Différentes études nous montre une évolution défavorable de l’évaporation des plans d’eau et de l’évapotranspiration des végétaux. (L’ÉVAPORATION ET LE BILAN HYDROLOGIQUE DES ÉTANGS PELLICULAIRES. Du EA1210 CEDETE, Université d’Orléans de Messieurs AL DOMANY M. , TOUCHART L. , BARTOUT P. en 2015) et une étude sur l’Aveyron du Laboratoire d’Etudes sur le Développement Durable de 2010

« L’évapotranspiration potentielle (ETP) et la réserve en eau des sols (R-RU100) évoluent défavorablement pour les cultures, même si le franchissement des limites semble encore éloigné. Il convient néanmoins de noter qu’en douze années l’ajustement mathématique montre une perte de 10% de la R-RU100, et qu’en été la réserve en eau des sols est inférieure à 20% de la saturation. Le suivi de l’évaporation des plans d‘eau nous amène des observations similaires. La tendance est nettement orientée à la hausse avec plus de 1000 mm/an, dépassant la pluviométrie moyenne annuelle qui est comprise dans le Poitou-Charentes entre 900 et 600 mm/an sauf sur les Gâtines Deux-Sévriennes, voisine de 1000 à 1100 mm/an,

L’évapotranspiration potentielle (ETP) est liée aux variations de la température moyenne, et comme elle est en progression il est logique que l’ETP le soit également. Entre 2020 et 2040 le modèle donne une augmentation de l’ETP d’au moins 60 mm soit + 6%. Il convient de noter l’écart croissant entre l’évolution de l’ETP et celle de la pluviométrie.

Taux d’évaporation calculés par la formule de Penman : Dans certaines conditions, comme par exemple en cas de vents forts et/ou de forte chaleur, la formule de Penman peut donner des taux d’évaporation trop faibles, il convient alors de multiplier la valeur par 1,2 ou 1,3 afin d’obtenir une valeur réaliste du taux d’évaporation du plan d’eau.

L’étude réalisée en 2013 et 2014 sur les plans d’eau de la Brenne dans le département de l’Indre, notamment sur la réserve naturelle de Chérine. (Réf : L’ÉVAPORATION ET LE BILAN HYDROLOGIQUE DES ÉTANGS PELLICULAIRES. Du EA1210 CEDETE, Université d’Orléans de Messieurs AL DOMANY M. , TOUCHART L. , BARTOUT P. en 2015) démontre que les formules de calcul de l’ETP permettent de calculer assez précisément l’évaporation d’un plan d’eau tout en sous-estimant l’évaporation réelle avec une classement des différentes formules par rapport à une mesure de référence représentée par l’évaporation d’un bac transparent émergé.

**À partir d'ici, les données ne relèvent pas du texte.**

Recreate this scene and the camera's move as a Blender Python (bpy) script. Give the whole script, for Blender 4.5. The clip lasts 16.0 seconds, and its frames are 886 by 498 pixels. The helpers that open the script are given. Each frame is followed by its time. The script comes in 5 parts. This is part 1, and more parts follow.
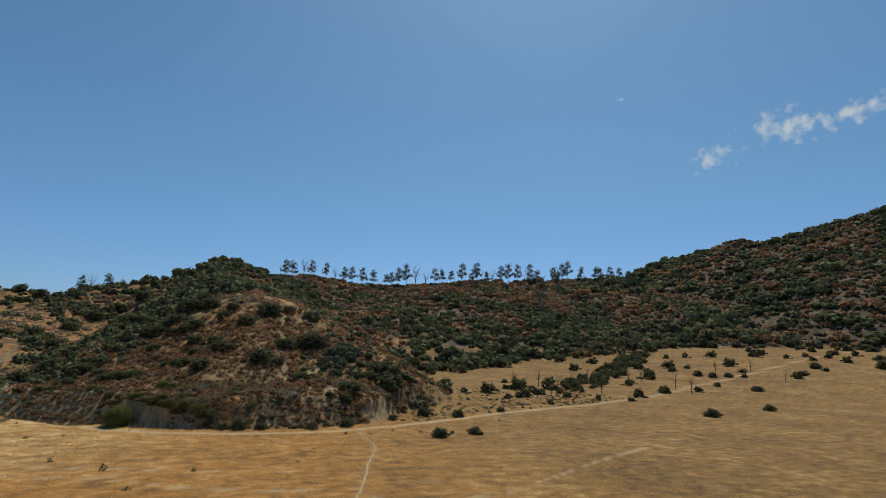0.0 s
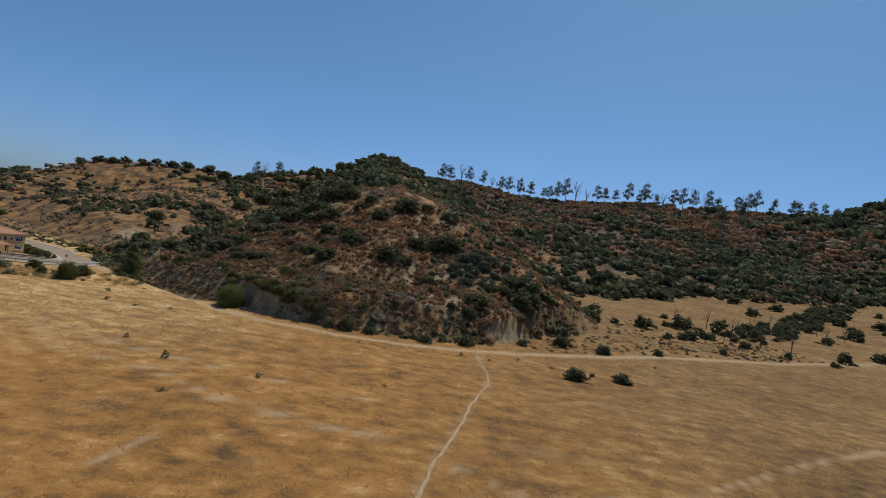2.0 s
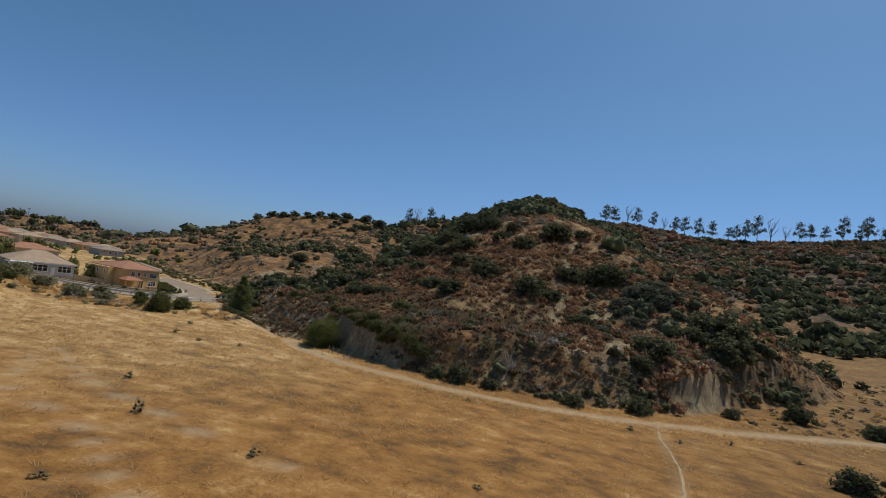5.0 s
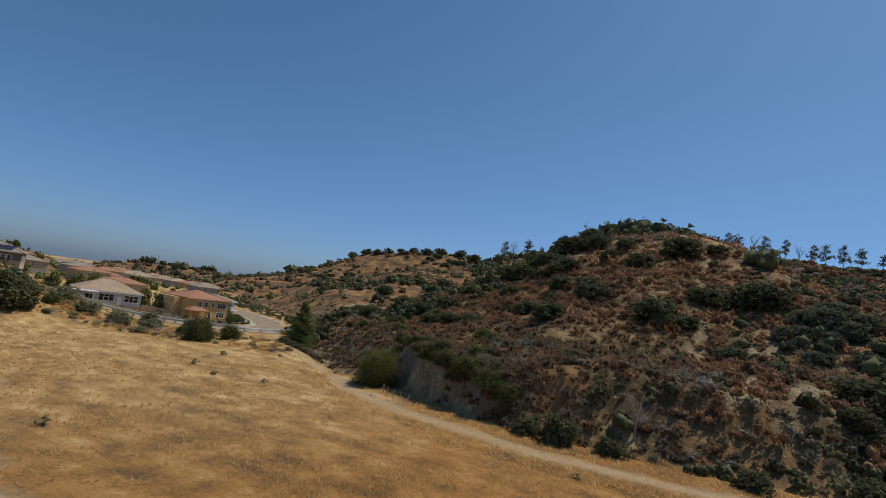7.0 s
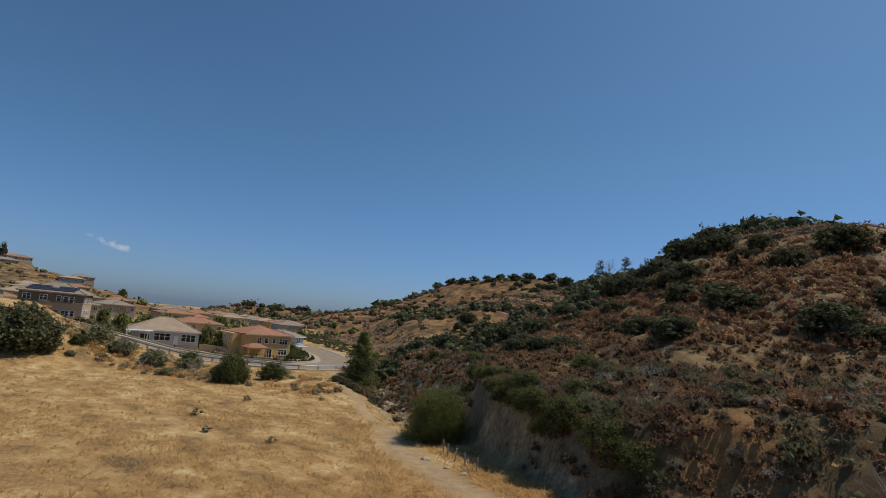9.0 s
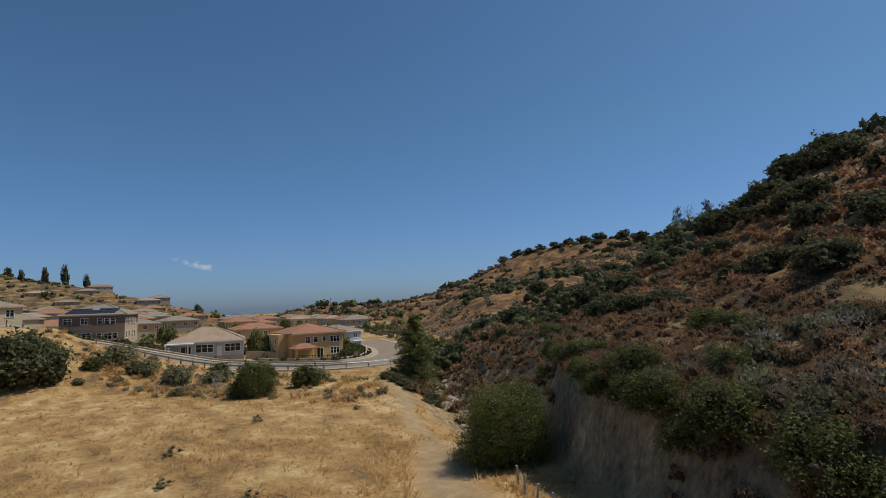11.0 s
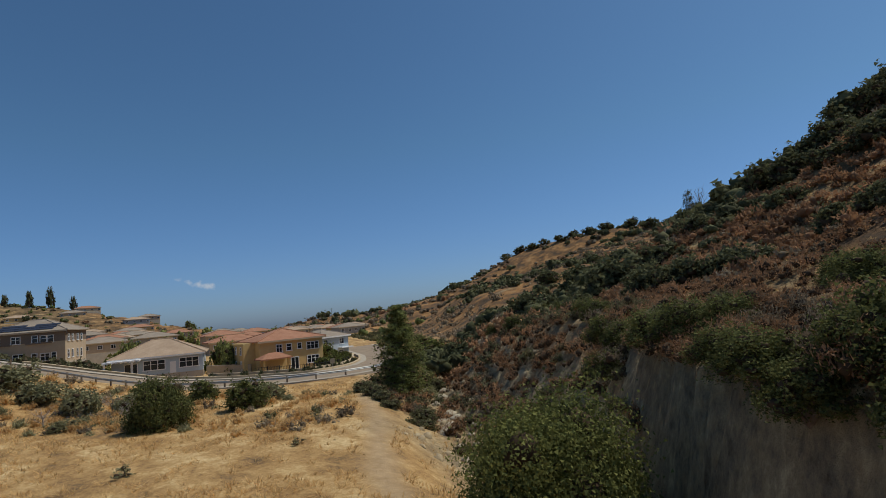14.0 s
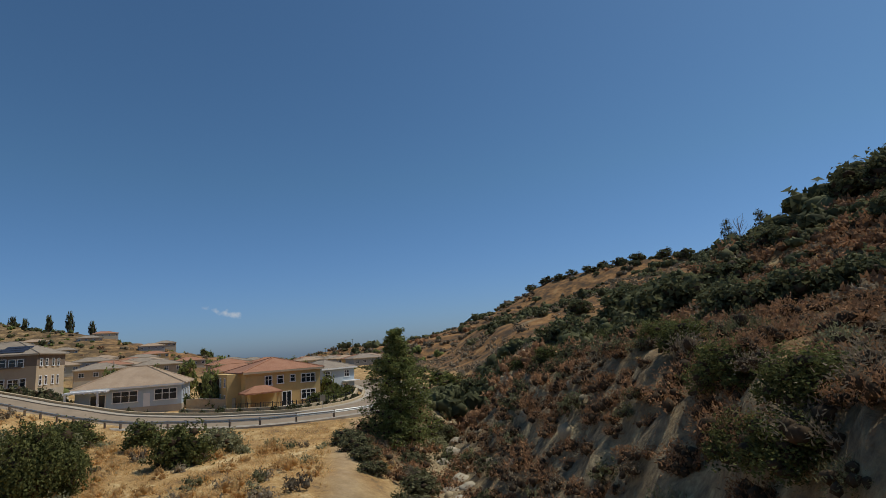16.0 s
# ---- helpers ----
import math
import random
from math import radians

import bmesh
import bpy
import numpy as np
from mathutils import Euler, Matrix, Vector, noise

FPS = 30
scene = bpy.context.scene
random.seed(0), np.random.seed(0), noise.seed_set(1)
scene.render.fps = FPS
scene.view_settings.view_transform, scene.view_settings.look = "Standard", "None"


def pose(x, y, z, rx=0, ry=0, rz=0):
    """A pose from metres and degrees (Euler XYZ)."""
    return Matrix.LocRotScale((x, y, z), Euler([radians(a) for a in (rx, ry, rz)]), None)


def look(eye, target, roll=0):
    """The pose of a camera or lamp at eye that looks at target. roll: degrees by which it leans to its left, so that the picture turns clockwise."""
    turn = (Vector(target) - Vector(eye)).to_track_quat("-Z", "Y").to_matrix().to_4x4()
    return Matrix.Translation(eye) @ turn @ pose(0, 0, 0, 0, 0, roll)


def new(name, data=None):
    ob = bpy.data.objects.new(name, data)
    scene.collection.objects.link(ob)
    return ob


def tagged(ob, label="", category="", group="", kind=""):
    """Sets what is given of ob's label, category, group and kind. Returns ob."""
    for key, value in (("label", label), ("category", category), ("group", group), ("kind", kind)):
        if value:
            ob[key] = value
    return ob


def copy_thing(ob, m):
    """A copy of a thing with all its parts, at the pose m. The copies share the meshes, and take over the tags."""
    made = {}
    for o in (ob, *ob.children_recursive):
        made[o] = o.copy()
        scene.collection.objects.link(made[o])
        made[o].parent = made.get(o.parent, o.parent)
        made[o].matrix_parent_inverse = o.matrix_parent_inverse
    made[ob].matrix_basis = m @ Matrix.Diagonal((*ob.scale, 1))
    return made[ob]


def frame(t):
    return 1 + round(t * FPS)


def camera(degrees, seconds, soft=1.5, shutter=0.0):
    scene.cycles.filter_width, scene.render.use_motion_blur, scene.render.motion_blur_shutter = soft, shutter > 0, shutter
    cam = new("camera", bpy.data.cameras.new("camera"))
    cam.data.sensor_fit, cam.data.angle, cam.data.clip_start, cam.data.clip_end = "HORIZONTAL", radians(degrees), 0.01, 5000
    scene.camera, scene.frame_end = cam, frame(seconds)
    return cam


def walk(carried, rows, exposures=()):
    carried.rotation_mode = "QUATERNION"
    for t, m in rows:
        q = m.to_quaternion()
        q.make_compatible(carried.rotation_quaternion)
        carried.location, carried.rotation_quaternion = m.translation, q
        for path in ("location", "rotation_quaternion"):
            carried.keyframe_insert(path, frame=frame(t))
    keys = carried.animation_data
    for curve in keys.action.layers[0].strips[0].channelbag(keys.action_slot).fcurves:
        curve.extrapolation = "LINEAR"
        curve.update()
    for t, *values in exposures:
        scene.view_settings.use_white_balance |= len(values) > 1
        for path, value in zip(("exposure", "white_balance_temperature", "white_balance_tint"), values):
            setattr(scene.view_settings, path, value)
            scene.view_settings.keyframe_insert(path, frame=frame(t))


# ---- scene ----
cam = camera(79.00, 16.0, soft=0.7)
# seconds, place in metres, turn in degrees
PATH = [
    (0.0, 1.27, 3.79, 22.31, 100.61, -2.04, -15.92),
    (0.5, 4.36, 11.75, 23.50, 98.14, -10.80, -13.84),
    (1.0, 6.97, 19.68, 24.26, 93.46, -12.09, -9.68),
    (1.5, 8.99, 27.69, 23.43, 89.82, -10.05, -3.17),
    (2.0, 10.99, 33.92, 22.44, 89.87, -9.11, 0.34),
    (2.5, 12.24, 39.87, 21.32, 93.55, -7.36, 2.58),
    (3.0, 13.45, 45.68, 20.74, 93.95, -5.14, 4.50),
    (3.5, 14.22, 51.73, 20.34, 92.42, -10.78, 5.56),
    (4.0, 14.97, 57.64, 19.31, 92.79, -11.40, 10.23),
    (6.5, 8.87, 92.61, 13.75, 93.21, -6.60, 25.92),
    (7.0, 7.13, 97.95, 13.16, 95.89, -7.96, 28.58),
    (7.5, 5.18, 103.11, 12.78, 96.82, -6.55, 31.14),
    (8.0, 3.11, 108.28, 12.66, 97.47, -3.41, 34.90),
    (10.5, -11.72, 132.92, 10.89, 97.80, -9.38, 43.83),
    (11.0, -13.78, 135.69, 11.05, 95.78, 1.85, 46.18),
    (11.5, -16.13, 138.35, 10.95, 95.80, 2.09, 45.82),
    (12.0, -18.50, 140.90, 10.59, 95.80, 3.35, 45.49),
    (12.5, -20.95, 143.54, 10.01, 96.35, 2.50, 46.43),
    (13.0, -23.38, 146.19, 9.36, 96.46, 2.84, 47.77),
    (13.5, -25.83, 148.97, 8.78, 95.92, 5.63, 48.07),
    (14.0, -28.30, 151.46, 8.25, 96.47, 4.89, 46.65),
    (14.5, -30.84, 154.22, 7.83, 97.39, 4.85, 45.72),
    (15.0, -33.25, 156.89, 7.43, 98.67, -2.82, 44.50),
    (15.5, -35.86, 159.76, 7.36, 100.13, -8.92, 45.58),
    (16.0, -38.33, 162.38, 7.55, 100.11, 3.76, 49.09),
]
walk(cam, [(t, pose(x, y, z, rx, ry, rz)) for t, x, y, z, rx, ry, rz in PATH],
     exposures=[(0.0, 0.2, 6800, 3), (1.0, 0.16, 6600, 6), (2.0, 0.10, 6450, 9), (4.0, 0.07, 6450, 9), (8.0, 0.05, 6500, 9), (11.0, 0.0, 6500, 9), (16.0, 0.0, 6500, 8)])

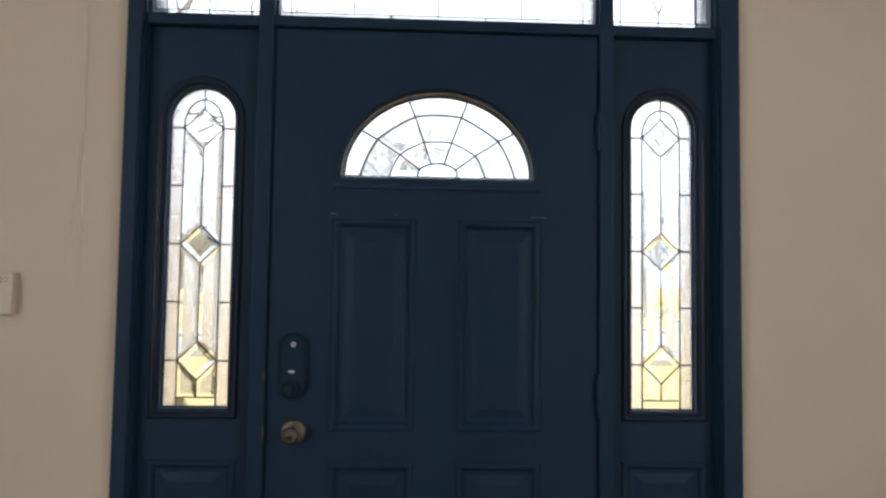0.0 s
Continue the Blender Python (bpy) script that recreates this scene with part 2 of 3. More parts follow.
LIGHTS = surface("headlight_glass", (0.65, 0.67, 0.70), (0.75, 0.77, 0.80), 20, 0.1, 0.0)
REDPAD = surface("red_kerb_ramp_pad", (0.62, 0.16, 0.13), (0.70, 0.22, 0.18), 6, 0.85, 0.3, 30)
HEDGE = surface("olive_hedge_leaves", (0.11, 0.12, 0.06), (0.16, 0.165, 0.085), 6, 0.7, 0.0, vary=0.15)
SHRUBLEAF = surface("olive_shrub_leaves", (0.19, 0.19, 0.09), (0.27, 0.26, 0.13), 5, 0.75, 0.0)
BROWNLEAF = surface("olive_brown_leaves", (0.36, 0.32, 0.20), (0.44, 0.39, 0.26), 5, 0.8, 0.0)
# bark and twigs with the haze of distance mixed into their colour
HAZE_TWIG = surface("haze_paled_twigs", (0.41, 0.405, 0.41), (0.48, 0.47, 0.475), 2, 0.95, 0.0)
HAZE_BARK = surface("haze_paled_bark", (0.35, 0.34, 0.34), (0.42, 0.41, 0.41), 2, 0.95, 0.0)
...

« La comparaison entre l’évaporation mesurée par le bac flottant (955.4 mm) et les résultats obtenus par les différentes méthodes mathématiques utilisées dans cette étude, montre que la méthode de Pristley-Taylor (947.9 mm) est la meilleure méthode. La méthode de Penman-Monteith modifiée vient en deuxième place avec (867.2 mm) et les méthodes de Penman 1948 (865.9 mm) et de DeBruin-Kejman (861.6 mm) viennent en troisième et quatrième places respectivement. »

ETP-Poitiers-depuis-1949

L’évapotranspiration est certainement le paramètre qui est le plus significatif de l’évolution du climat. Depuis le début des années 1990, l’ETP est en constante augmentation. En 2018, le cumul de l’ETP Penman a été de 943,5mm soit 130 mm au-dessus de la moyenne.

NB : Une évapotranspiration potentielle (ETP) est la quantité maximale d’eau susceptible d’être évaporée sous un climat donné par un couvert végétal continu bien alimenté en eau. Elle comprend donc l’évaporation du sol/substrat et la transpiration de la végétation d’une région donnée pendant le temps considéré.